Lors d’une conférence-débat, sous le thème « 1989-2019 : transition démocratique en Algérie : enjeux et perspectives», organisée à l’auditorium de Hasnaoua, l’ex-premier secrétaire du FFS et acteur du Mouvement culturel berbère, s’est exprimé longuement sur la révolte populaire pacifique que connaît le pays depuis le 22 février dernier. «C’est la première fois de son histoire que l’Algérie connaît une telle mobilisation».

Dr Said Khellil considère de ce fait, que «on n’a pas le droit à l’erreur, ce mouvement doit aboutir à l’instauration d’une République Algérienne, la première, parce que on n’en a pas eu jusque-là». Pour ce qui est de la meilleure manière d »atteindre cet objectif, il expliquera : «Actuellement, il y a plusieurs propositions sur la scène politique : Il y a ceux qui parlent d’une transition courte à travers l’élection présidentielle, d’autres parlent d’une transition plus longue à travers un gouvernement de transition.

Il me semble aussi qu’aller vers une constituante ferait consensus…». Dr Khellil expliquera pourquoi, selon lui, le premier choix «n’est pas judicieux». «Je crains qu’une transition rapide à travers une élection présidentielle ne permette au futur Président de s’appuyer sur l’administration et sur certains segments de sécurité. Le régime risquerait alors de se régénérer car il a des racines bien ancrées», dira-t-il.

«Une élection rapide risque de maintenir le régime dans sa composante humaine», a-t-il soutenu, plaidant pour une constituante : «C’est maintenant que nous allons instaurer notre République et celle-ci ne peut être constituée qu’avec une constituante qui aura une souveraineté populaire à travers les députés constituants qui vont siéger pour avancer et élaborer une constitution qui va gérer l’Etat algérien dans toutes ses composantes culturelle, linguistique et socio-économique».

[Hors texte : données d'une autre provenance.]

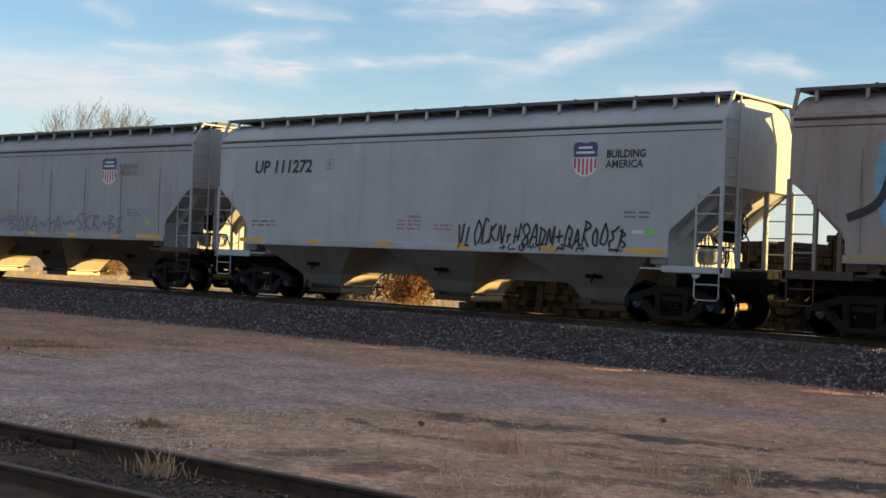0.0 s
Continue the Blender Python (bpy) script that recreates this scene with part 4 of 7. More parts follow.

Mais avant d’arriver à cette étape, Dr Khellil préconise «l’installation d’un gouvernement de transition». Un gouvernement qui sera «crédible et rassurant». «Nous avons un Etat de nature militaro-policière, s’il n’y a pas une entente entre ce qui reste des structures de l’Etat, à savoir l’armée, la transition risque d’être sabotée. C’est ce qu’ils ont fait en 88. Donc, le gouvernement de transition doit rassurer les uns et les autres, d’abord le pouvoir en place, pour sa sortie, et nous en tant que peuple, qu’il n’y aura pas de récupération du mouvement.

Il faut que cette dynamique restitue la citoyenneté aux Algériens, mais surtout qu’elle restitue aux jeunes l’espace politique», explique-t-il. Pour ce qui est du rôle de ce gouvernement, le conférencier suggère : «Il va travailler pour liquider les affaires courantes et pour éviter la faillite, à travers une gestion rationnelle de nos finances pour éviter l’effondrement de l’Etat».

Ce gouvernement aura aussi à organiser «l’élection d’une constituante qui va sortir avec une constitution qui garantira les fondamentaux démocratiques et identitaires de l’Etat algérien», a-t-il ajouté. Comment éviter à cette constituante qu’elle ne dérape ? En réponse à cette question, Dr Said Khellil a mis en garde contre la «naïveté en politique», qui peut avoir des répercutions «dangereuses», expliquant qu’avant d’aller à une constituante, «on va se doter d’un minimum d’institutions» «Si on a un gouvernement de transition, il faut qu’il fasse un minimum de toilettage», dira-t-il.

Pour le conférencier, «une commission électorale libre et indépendante et des mécanismes de suivi et de contrôle» seront les garants de cette élection. Répondant à une question sur l’émergence de nouvelles personnalités suite au mouvement populaire, l’ex-militant du FFS soulignera : «Le verrouillage du champ médiatique et politique durant 20 ans n’a pas permis l’émergence de personnalités. Aujourd’hui, grâce à certains médias, des personnes ont pu émerger et c’est tant mieux. On a besoin de tout le monde.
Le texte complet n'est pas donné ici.